Newer embedded compilers provide canned startup code that clears uninitialized static and global variables to zero. This code is often much larger than necessary. For example, if the program has no uninitialized global variables, there is no need to include code to clear them. The omniscient code generator knows the state of all global variables and can create the smallest possible runtime startup code. In a minimal case, the startup code may be completely empty.
No Hand Crafting
OCG compilers perform an analysis of the whole program every time the program is recompiled and makes optimal decisions about memory placement, pointer scoping, and stack allocation, without any special directives or language extensions from the programmer. OCG allows highly optimized embedded C programs to be written without resorting to hand-crafted assembly code.
OCG compilers are currently available for Microchip’s PIC10/12/16, PIC-18 and Cypress’ PSoC Mixed Signal Array, and additional OCG-enabled compilers are planned for other 8-, 16- and 32-bit MCUs and DSCs.

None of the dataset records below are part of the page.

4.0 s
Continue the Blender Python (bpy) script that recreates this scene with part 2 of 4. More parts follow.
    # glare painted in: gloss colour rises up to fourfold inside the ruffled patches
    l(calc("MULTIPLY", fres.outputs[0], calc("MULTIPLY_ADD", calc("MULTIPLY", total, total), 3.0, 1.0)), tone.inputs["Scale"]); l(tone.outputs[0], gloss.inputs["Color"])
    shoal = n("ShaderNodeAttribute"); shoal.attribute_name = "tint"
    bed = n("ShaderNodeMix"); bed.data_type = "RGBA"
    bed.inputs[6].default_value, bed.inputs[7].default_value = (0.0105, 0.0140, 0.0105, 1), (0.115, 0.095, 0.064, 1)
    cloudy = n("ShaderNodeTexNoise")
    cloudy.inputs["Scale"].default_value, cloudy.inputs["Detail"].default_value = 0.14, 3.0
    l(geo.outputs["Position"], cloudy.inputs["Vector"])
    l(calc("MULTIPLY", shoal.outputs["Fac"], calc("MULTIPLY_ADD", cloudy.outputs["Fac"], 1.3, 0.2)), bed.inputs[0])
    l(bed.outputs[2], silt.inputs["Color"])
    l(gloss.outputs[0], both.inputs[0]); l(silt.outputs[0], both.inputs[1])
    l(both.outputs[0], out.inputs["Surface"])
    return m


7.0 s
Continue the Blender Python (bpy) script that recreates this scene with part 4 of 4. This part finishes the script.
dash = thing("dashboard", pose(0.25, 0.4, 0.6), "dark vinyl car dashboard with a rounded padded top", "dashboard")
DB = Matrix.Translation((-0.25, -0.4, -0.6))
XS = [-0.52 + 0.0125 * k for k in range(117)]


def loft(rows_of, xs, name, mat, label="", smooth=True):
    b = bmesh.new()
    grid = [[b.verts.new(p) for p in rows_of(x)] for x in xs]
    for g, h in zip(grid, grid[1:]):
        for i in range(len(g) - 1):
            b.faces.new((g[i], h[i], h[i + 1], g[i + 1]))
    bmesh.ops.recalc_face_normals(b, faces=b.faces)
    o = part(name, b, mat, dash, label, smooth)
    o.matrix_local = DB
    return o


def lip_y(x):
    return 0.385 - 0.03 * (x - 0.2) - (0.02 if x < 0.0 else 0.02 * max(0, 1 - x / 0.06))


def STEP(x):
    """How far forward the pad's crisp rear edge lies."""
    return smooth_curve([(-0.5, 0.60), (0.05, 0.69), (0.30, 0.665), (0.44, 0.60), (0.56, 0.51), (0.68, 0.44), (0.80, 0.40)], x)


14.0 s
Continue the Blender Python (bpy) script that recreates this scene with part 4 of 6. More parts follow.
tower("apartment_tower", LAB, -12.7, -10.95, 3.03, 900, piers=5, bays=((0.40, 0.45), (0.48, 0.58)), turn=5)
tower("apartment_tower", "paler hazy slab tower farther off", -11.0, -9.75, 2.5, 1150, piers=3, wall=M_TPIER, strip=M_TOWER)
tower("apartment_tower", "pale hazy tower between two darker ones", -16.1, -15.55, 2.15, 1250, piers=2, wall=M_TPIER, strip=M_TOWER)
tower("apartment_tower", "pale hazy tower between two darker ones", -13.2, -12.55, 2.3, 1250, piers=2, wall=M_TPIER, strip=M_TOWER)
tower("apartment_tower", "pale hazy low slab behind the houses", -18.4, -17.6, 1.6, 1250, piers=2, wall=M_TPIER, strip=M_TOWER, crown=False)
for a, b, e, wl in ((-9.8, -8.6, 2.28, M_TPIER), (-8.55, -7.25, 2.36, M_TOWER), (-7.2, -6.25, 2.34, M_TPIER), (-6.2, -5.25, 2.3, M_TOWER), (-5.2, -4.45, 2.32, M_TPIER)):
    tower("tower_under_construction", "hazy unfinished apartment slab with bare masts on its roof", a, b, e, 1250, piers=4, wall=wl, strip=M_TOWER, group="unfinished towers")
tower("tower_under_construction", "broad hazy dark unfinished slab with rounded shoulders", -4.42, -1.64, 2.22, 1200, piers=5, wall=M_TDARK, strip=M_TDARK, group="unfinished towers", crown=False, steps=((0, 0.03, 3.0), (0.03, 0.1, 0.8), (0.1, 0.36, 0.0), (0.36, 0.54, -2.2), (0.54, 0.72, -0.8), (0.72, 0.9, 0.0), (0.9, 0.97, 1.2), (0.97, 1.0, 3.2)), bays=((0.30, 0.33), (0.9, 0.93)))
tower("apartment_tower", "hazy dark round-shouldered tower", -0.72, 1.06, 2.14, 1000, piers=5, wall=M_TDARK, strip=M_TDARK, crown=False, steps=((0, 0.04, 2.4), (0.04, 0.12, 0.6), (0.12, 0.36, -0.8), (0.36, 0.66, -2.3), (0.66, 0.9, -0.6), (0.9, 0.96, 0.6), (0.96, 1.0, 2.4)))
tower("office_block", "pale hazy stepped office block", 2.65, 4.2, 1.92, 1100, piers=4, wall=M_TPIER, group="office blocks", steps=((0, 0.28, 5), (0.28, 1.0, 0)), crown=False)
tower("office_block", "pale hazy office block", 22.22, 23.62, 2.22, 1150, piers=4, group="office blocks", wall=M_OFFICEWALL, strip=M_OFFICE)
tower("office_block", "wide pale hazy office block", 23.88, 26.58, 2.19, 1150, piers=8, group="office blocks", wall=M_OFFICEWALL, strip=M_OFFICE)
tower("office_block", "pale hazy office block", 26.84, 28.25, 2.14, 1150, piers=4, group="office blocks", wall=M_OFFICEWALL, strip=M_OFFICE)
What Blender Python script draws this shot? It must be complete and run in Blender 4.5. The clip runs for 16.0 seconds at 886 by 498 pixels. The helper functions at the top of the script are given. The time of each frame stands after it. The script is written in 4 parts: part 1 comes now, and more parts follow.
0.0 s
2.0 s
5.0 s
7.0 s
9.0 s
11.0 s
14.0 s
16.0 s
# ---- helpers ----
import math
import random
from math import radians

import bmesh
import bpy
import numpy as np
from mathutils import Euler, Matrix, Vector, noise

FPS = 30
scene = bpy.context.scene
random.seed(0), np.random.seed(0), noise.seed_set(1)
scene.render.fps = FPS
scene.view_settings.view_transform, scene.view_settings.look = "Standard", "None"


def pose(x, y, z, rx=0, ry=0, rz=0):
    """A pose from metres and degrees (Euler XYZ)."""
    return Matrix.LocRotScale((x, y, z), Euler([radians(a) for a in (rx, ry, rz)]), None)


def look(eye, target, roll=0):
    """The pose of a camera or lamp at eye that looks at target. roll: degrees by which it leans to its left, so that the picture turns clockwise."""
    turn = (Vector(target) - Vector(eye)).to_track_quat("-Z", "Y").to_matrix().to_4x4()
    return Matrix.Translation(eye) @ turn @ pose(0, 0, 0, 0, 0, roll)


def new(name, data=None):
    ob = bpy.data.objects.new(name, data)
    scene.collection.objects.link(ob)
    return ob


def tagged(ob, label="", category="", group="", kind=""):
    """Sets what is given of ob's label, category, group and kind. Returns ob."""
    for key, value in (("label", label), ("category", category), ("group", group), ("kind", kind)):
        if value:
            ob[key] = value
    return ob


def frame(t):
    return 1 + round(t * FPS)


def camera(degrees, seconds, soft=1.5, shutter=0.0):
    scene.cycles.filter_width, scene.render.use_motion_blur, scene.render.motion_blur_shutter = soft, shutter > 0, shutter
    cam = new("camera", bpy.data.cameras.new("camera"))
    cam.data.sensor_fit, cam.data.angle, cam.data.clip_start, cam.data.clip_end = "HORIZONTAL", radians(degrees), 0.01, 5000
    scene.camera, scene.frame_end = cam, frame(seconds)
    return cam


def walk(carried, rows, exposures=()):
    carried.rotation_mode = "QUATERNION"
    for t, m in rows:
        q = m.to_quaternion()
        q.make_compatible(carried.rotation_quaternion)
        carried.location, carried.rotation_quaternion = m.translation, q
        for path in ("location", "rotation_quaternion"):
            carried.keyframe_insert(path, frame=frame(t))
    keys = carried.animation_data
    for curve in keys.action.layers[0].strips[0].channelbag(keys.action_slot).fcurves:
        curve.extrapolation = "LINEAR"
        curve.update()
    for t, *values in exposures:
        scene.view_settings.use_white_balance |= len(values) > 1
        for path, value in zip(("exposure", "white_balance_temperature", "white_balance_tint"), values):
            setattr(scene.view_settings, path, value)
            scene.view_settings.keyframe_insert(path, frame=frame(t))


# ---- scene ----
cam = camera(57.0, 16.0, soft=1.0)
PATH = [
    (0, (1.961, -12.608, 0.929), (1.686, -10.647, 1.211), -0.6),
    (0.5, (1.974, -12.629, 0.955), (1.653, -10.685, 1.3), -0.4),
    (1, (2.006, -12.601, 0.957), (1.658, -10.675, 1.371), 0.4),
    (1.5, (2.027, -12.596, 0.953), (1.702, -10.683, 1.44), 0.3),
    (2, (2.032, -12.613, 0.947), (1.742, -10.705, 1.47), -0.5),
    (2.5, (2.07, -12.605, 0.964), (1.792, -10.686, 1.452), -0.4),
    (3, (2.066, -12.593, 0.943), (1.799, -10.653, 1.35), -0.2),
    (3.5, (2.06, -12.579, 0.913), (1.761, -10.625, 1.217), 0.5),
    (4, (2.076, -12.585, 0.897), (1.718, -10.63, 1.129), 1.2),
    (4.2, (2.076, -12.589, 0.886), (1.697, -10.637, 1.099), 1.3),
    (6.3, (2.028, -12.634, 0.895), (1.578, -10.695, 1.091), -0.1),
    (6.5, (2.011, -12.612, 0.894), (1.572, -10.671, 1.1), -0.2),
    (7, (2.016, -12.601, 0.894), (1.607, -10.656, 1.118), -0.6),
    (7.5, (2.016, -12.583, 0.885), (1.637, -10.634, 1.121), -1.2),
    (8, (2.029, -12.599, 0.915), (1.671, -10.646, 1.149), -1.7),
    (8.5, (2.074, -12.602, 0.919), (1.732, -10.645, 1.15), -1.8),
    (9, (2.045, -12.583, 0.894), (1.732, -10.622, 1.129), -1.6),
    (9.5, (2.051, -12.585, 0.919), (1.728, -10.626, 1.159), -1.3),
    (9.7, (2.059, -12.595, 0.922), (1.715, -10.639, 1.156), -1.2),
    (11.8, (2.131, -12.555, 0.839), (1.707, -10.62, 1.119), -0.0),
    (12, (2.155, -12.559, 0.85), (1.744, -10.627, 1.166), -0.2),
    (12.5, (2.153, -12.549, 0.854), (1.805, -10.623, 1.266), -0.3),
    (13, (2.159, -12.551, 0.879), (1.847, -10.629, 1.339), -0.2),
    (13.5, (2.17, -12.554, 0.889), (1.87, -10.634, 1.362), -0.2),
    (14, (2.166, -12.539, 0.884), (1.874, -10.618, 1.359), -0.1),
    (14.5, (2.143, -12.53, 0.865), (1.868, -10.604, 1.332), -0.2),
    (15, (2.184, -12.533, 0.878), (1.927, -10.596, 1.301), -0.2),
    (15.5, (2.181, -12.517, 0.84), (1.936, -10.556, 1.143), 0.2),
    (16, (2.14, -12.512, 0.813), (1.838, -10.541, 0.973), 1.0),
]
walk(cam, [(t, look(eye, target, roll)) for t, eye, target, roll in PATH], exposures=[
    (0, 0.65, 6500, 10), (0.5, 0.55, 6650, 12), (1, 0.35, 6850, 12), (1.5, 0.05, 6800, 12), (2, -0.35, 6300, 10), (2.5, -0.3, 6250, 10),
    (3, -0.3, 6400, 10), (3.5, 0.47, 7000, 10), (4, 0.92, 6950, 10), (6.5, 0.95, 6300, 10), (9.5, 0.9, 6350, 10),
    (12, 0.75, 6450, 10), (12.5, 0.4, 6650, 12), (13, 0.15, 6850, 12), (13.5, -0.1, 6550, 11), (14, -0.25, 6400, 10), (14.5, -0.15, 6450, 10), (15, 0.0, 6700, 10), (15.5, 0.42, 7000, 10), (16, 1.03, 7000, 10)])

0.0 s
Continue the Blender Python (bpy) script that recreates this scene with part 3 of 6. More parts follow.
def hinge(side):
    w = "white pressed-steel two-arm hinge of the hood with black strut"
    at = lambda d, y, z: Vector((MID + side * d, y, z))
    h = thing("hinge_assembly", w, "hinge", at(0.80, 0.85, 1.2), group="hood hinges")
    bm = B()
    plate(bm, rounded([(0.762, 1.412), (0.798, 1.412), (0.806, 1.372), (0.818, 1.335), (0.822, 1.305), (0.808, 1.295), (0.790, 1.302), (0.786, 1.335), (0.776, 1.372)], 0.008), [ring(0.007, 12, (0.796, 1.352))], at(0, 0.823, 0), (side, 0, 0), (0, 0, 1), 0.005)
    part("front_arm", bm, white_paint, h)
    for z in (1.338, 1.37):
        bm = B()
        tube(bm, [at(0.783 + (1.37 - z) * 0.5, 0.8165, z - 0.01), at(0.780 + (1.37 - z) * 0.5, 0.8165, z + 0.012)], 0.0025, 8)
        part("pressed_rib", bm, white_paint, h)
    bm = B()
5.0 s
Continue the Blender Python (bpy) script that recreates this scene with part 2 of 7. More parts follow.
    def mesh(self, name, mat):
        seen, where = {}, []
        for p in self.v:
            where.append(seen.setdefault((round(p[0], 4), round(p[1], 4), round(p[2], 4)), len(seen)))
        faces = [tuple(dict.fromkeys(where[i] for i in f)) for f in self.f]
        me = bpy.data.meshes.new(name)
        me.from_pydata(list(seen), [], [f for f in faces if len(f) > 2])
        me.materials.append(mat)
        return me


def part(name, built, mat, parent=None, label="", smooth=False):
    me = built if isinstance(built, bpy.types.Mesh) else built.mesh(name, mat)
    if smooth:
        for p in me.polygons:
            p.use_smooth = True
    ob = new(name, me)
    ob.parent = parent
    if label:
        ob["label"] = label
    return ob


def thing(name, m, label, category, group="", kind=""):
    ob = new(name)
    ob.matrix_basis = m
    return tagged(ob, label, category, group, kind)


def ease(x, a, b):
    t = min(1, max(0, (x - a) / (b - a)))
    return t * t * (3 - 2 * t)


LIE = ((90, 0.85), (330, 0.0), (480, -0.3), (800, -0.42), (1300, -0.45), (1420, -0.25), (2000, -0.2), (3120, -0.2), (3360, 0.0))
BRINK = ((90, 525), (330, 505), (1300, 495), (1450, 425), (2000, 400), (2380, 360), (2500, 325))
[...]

When compared to conventional compilers, OCG code size is frequently 40% to 50% percent smaller. By combining all program modules into one large program, the compiler can identify and consolidate re-entrant code, identify inconsistent variable declarations between modules, eliminate redundant code that may exist in more than one module and optimize all the stacks, registers, pointers and memories to exploit the unique advantages of the MCU architecture.
Denser code results in faster execution and provides a cost advantage because it allows programmers to use devices with smaller flash and SRAM memories. It also extends the life of existing 8- and 16-bit architectures by allowing them to accommodate up to twice as much code and by freeing up SRAM resources. Equally important, it eliminates the need for hand-crafted assembly code.